_TASK REQUIREMENTS_
Restate the listing that follows word for word, without its pictures.

****************

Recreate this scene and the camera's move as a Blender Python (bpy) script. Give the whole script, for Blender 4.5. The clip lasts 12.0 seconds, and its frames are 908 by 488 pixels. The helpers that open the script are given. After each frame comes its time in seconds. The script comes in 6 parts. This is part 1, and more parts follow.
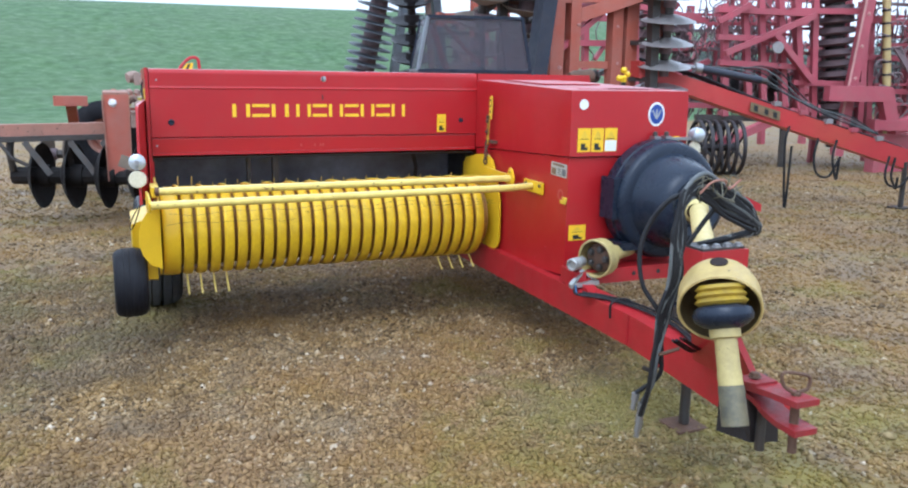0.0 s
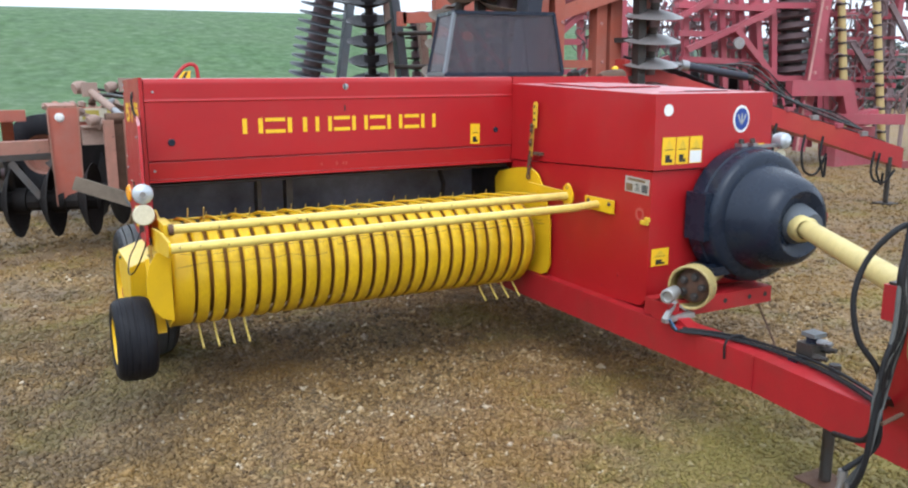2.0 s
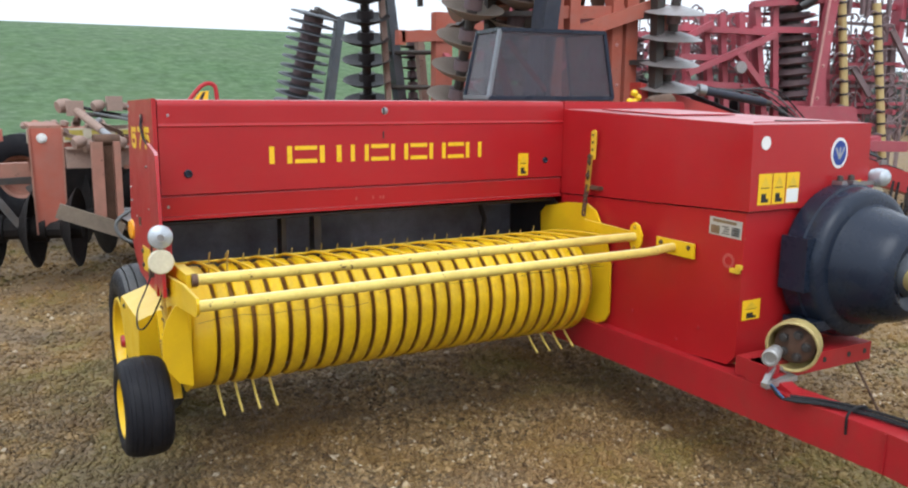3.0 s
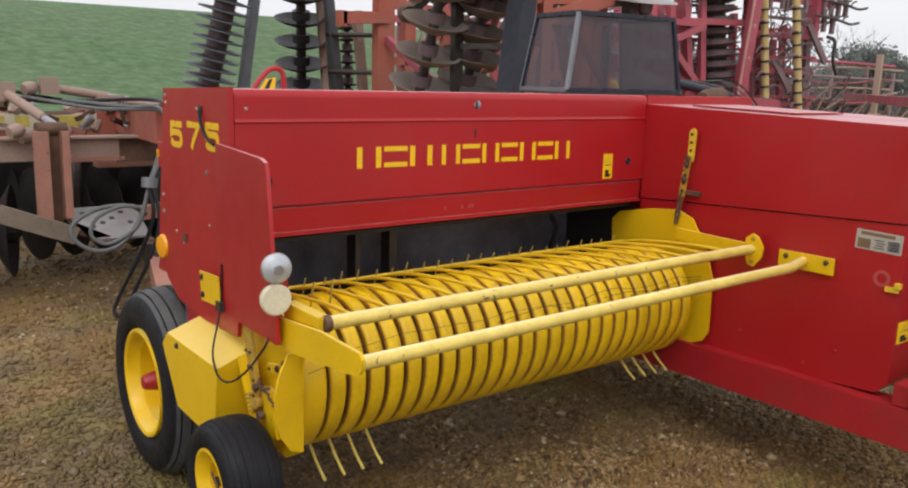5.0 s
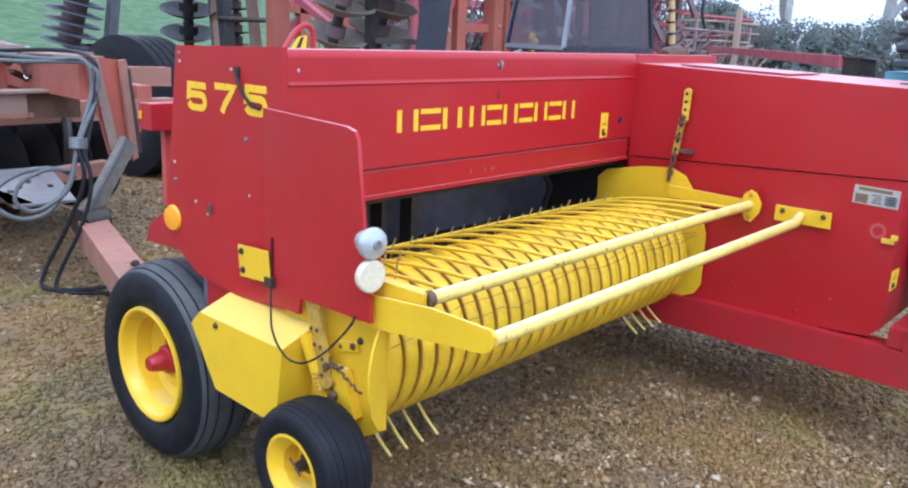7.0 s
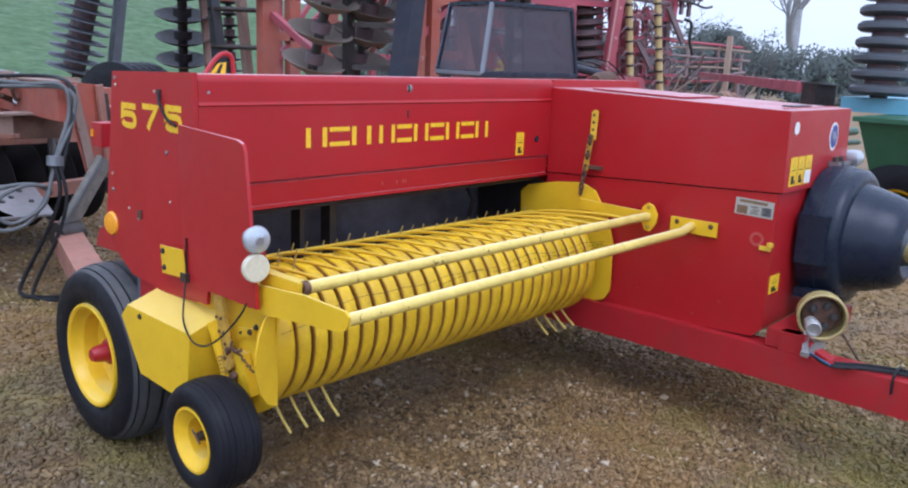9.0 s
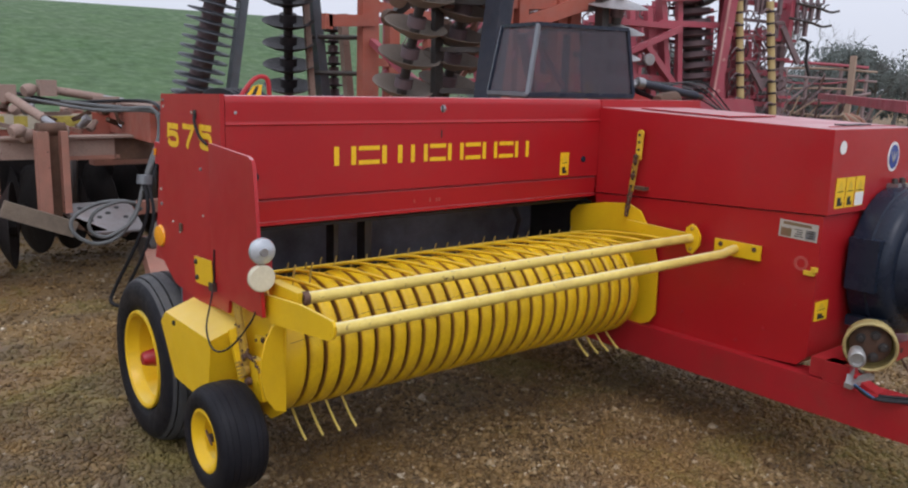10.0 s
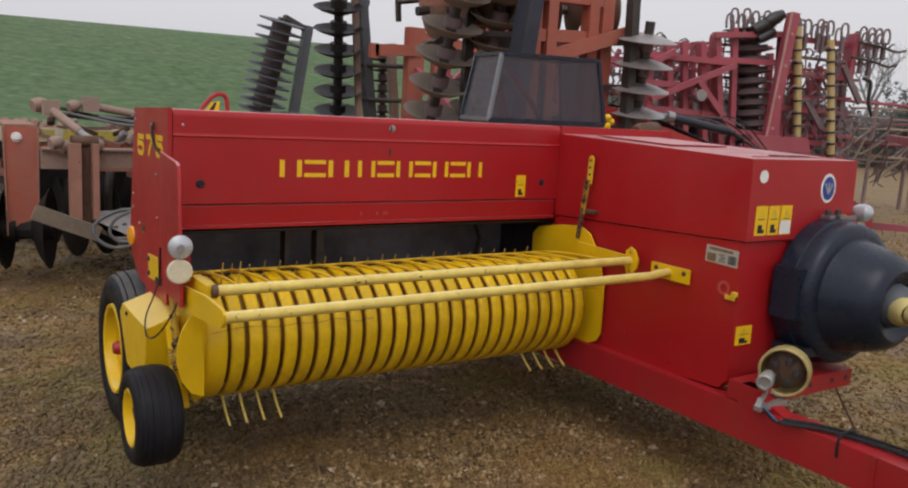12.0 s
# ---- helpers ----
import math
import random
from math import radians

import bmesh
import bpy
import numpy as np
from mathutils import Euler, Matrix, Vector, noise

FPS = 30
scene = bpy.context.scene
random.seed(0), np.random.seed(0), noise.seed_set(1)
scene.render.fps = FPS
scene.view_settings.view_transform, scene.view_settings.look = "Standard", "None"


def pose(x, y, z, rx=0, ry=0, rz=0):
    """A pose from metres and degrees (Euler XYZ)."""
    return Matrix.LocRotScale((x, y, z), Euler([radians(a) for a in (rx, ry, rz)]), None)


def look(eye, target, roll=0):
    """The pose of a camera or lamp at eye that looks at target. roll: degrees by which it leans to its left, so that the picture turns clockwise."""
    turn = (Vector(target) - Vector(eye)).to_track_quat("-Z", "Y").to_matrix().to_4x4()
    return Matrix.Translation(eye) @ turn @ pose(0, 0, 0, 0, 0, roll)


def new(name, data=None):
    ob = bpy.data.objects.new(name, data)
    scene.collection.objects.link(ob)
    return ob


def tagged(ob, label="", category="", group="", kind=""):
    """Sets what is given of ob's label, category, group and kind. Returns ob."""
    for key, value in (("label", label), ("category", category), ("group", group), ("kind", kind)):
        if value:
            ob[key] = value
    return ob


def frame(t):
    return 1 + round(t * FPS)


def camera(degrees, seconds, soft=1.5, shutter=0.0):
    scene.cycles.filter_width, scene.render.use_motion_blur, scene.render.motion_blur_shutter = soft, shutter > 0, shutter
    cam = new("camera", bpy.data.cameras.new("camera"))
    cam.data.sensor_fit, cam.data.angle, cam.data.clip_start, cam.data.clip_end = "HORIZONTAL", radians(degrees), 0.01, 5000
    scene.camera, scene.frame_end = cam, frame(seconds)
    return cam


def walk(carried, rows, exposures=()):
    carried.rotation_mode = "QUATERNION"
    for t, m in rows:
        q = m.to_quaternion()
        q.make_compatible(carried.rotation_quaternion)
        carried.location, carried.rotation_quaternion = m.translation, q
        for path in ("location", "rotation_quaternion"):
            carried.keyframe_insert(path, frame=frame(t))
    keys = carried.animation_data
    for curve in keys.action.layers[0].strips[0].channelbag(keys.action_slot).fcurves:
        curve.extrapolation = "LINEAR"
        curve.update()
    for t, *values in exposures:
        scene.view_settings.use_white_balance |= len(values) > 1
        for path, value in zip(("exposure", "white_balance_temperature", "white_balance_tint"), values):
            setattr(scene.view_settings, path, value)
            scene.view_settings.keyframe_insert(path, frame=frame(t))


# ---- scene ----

****************

_TASK SOLUTION_
Recreate this scene and the camera's move as a Blender Python (bpy) script. Give the whole script, for Blender 4.5. The clip lasts 12.0 seconds, and its frames are 908 by 488 pixels. The helpers that open the script are given. After each frame comes its time in seconds. The script comes in 6 parts. This is part 1, and more parts follow.
0.0 s
2.0 s
3.0 s
5.0 s
7.0 s
9.0 s
10.0 s
12.0 s
# ---- helpers ----
import math
import random
from math import radians

import bmesh
import bpy
import numpy as np
from mathutils import Euler, Matrix, Vector, noise

FPS = 30
scene = bpy.context.scene
random.seed(0), np.random.seed(0), noise.seed_set(1)
scene.render.fps = FPS
scene.view_settings.view_transform, scene.view_settings.look = "Standard", "None"


def pose(x, y, z, rx=0, ry=0, rz=0):
    """A pose from metres and degrees (Euler XYZ)."""
    return Matrix.LocRotScale((x, y, z), Euler([radians(a) for a in (rx, ry, rz)]), None)


def look(eye, target, roll=0):
    """The pose of a camera or lamp at eye that looks at target. roll: degrees by which it leans to its left, so that the picture turns clockwise."""
    turn = (Vector(target) - Vector(eye)).to_track_quat("-Z", "Y").to_matrix().to_4x4()
    return Matrix.Translation(eye) @ turn @ pose(0, 0, 0, 0, 0, roll)


def new(name, data=None):
    ob = bpy.data.objects.new(name, data)
    scene.collection.objects.link(ob)
    return ob


def tagged(ob, label="", category="", group="", kind=""):
    """Sets what is given of ob's label, category, group and kind. Returns ob."""
    for key, value in (("label", label), ("category", category), ("group", group), ("kind", kind)):
        if value:
            ob[key] = value
    return ob


def frame(t):
    return 1 + round(t * FPS)


def camera(degrees, seconds, soft=1.5, shutter=0.0):
    scene.cycles.filter_width, scene.render.use_motion_blur, scene.render.motion_blur_shutter = soft, shutter > 0, shutter
    cam = new("camera", bpy.data.cameras.new("camera"))
    cam.data.sensor_fit, cam.data.angle, cam.data.clip_start, cam.data.clip_end = "HORIZONTAL", radians(degrees), 0.01, 5000
    scene.camera, scene.frame_end = cam, frame(seconds)
    return cam


def walk(carried, rows, exposures=()):
    carried.rotation_mode = "QUATERNION"
    for t, m in rows:
        q = m.to_quaternion()
        q.make_compatible(carried.rotation_quaternion)
        carried.location, carried.rotation_quaternion = m.translation, q
        for path in ("location", "rotation_quaternion"):
            carried.keyframe_insert(path, frame=frame(t))
    keys = carried.animation_data
    for curve in keys.action.layers[0].strips[0].channelbag(keys.action_slot).fcurves:
        curve.extrapolation = "LINEAR"
        curve.update()
    for t, *values in exposures:
        scene.view_settings.use_white_balance |= len(values) > 1
        for path, value in zip(("exposure", "white_balance_temperature", "white_balance_tint"), values):
            setattr(scene.view_settings, path, value)
            scene.view_settings.keyframe_insert(path, frame=frame(t))


# ---- scene ----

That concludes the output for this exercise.